The Tales of Thaw
In the post-war decade Stalin's strangle still held the breathe but in the end of 1950-ies some free air was allowed, though this freedom was an illusion.

Nowadays the reality of 1940-1950-s looks more like a frightening grotesque. Boris Sveshnikov had to spend seven years on the forest felling as a result of a fabricated trial, and his art held the scent of phantasmagoria and illusion. He illustrated books as a means to earn money and created wonderful drawings to many fantastic, romantic and symbolic novels. The beautiful and the disgusting started living side by side in Boris Sveshnikov's artworks, the verge being thin and even erased the Kafkian way.

Vasily Sitnikov spent three years in a psychiatric prison, where he developed two ways to escape intolerable reality: he either cultivated an image of a grotesque jester, or made artworks inspired by his own fantasy born in the exalted state of mind. His cosmic portrayal of freedom, of endless fields and flying Soul show the power of Sitnikov's stamina, creativity and desire for the breakout to unlimited nowhere.

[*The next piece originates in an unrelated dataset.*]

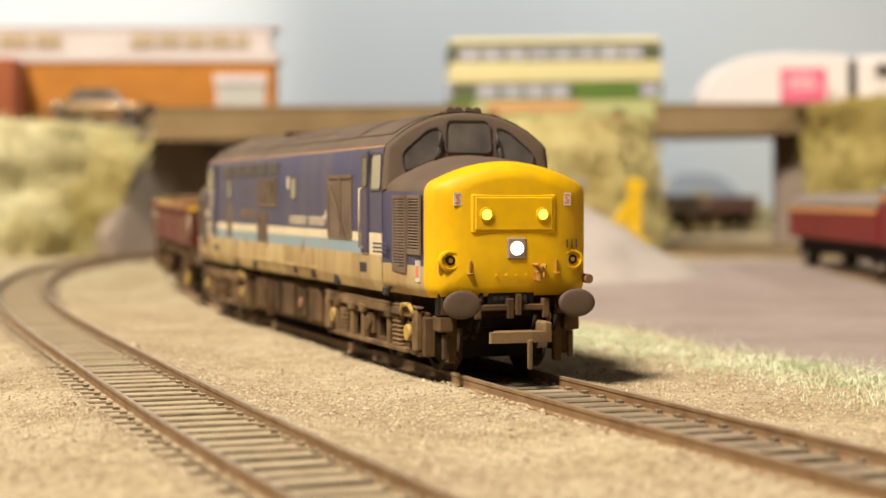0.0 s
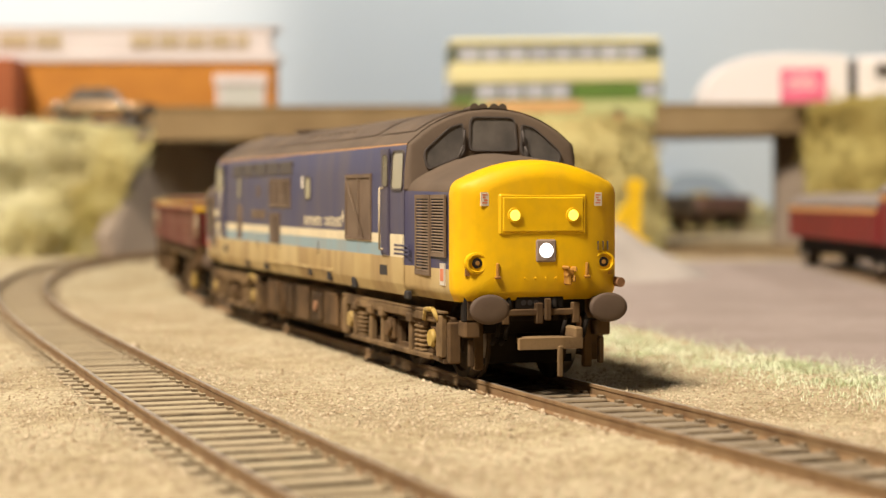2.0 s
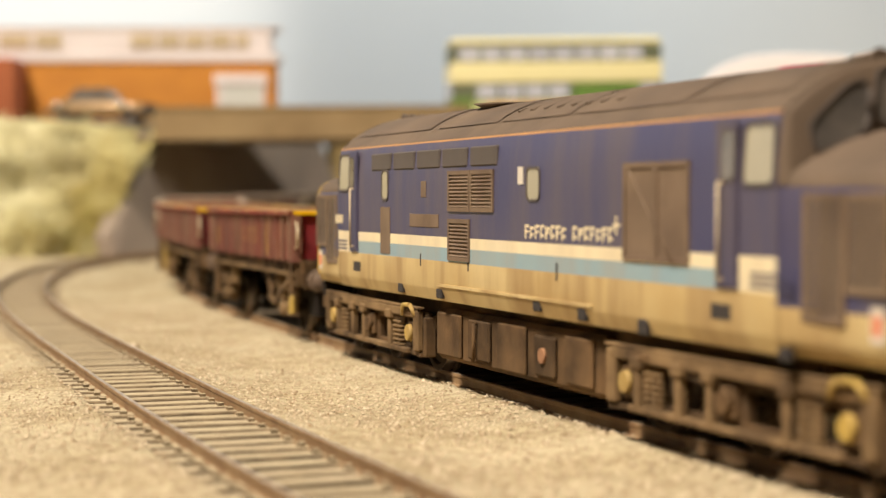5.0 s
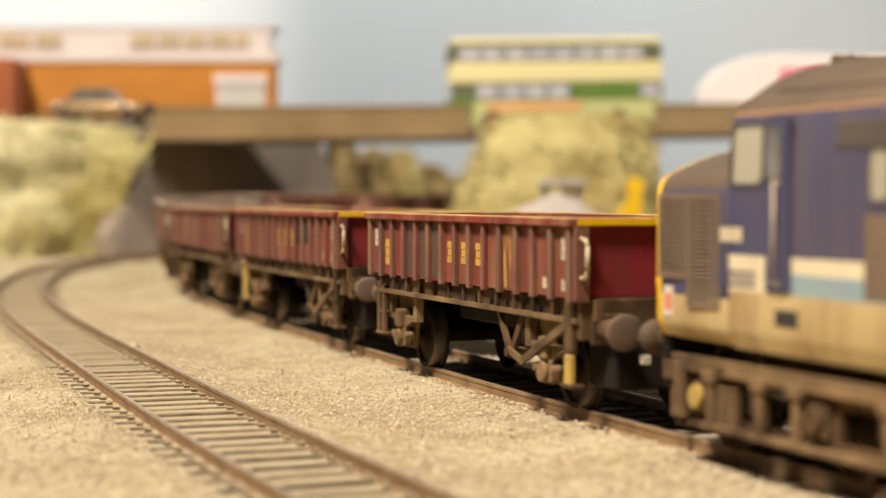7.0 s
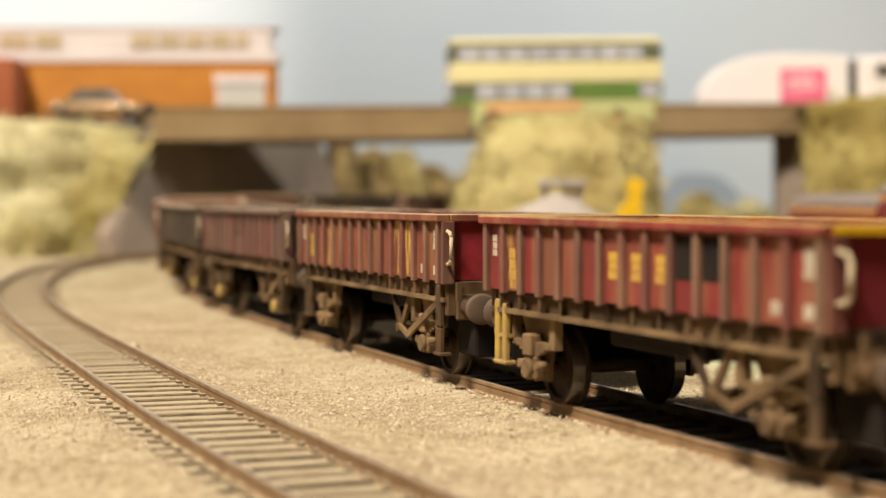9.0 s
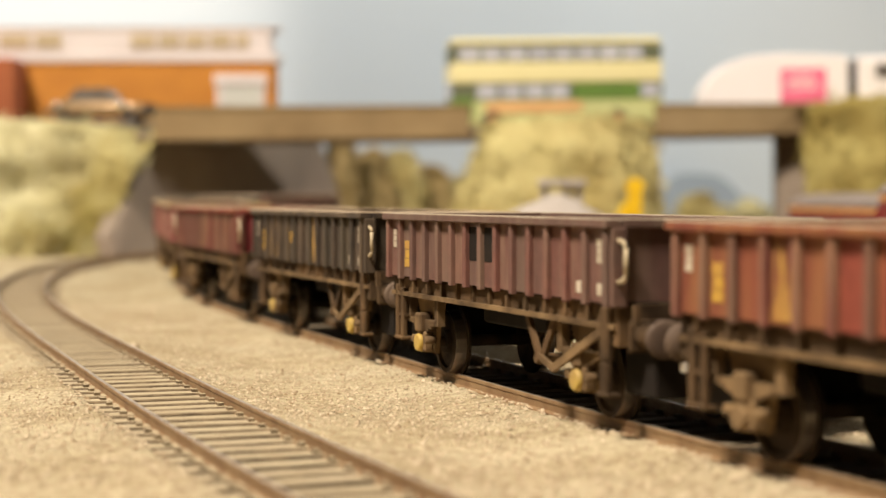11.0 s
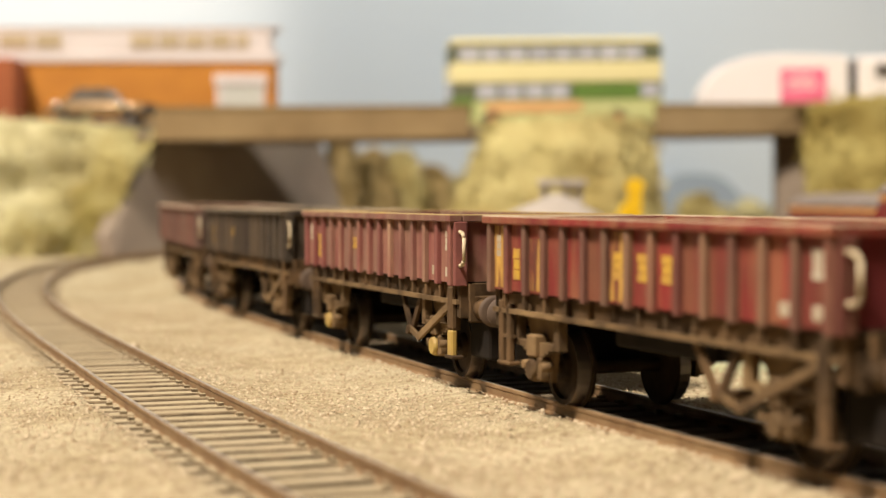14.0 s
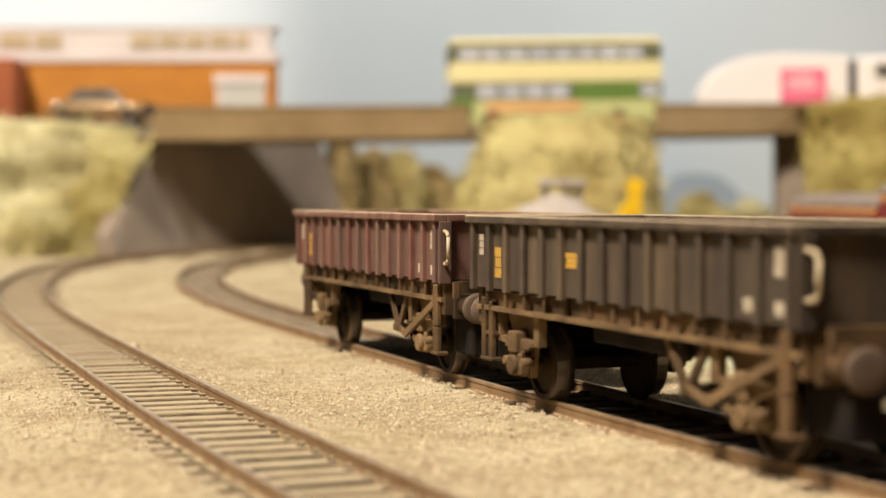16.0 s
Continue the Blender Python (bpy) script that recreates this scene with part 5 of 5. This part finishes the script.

Aleksander Kharitonov is the most joyous storyteller out of all non-conformist artists. His kind, illusionary characters live in a graceful world full of harmony and peace, one can almost feel this ephemerality physically. Kharitonov's paintings are calm and contemplative, so different from Sveshnikov's phantasmagoria.

The gallery shows more than 30 early works by Aleksander Kharitonov (1932–1993), Boris Sveshnikov (1927–1998) and Vasily Sitnikov (1915–1987) from private collections.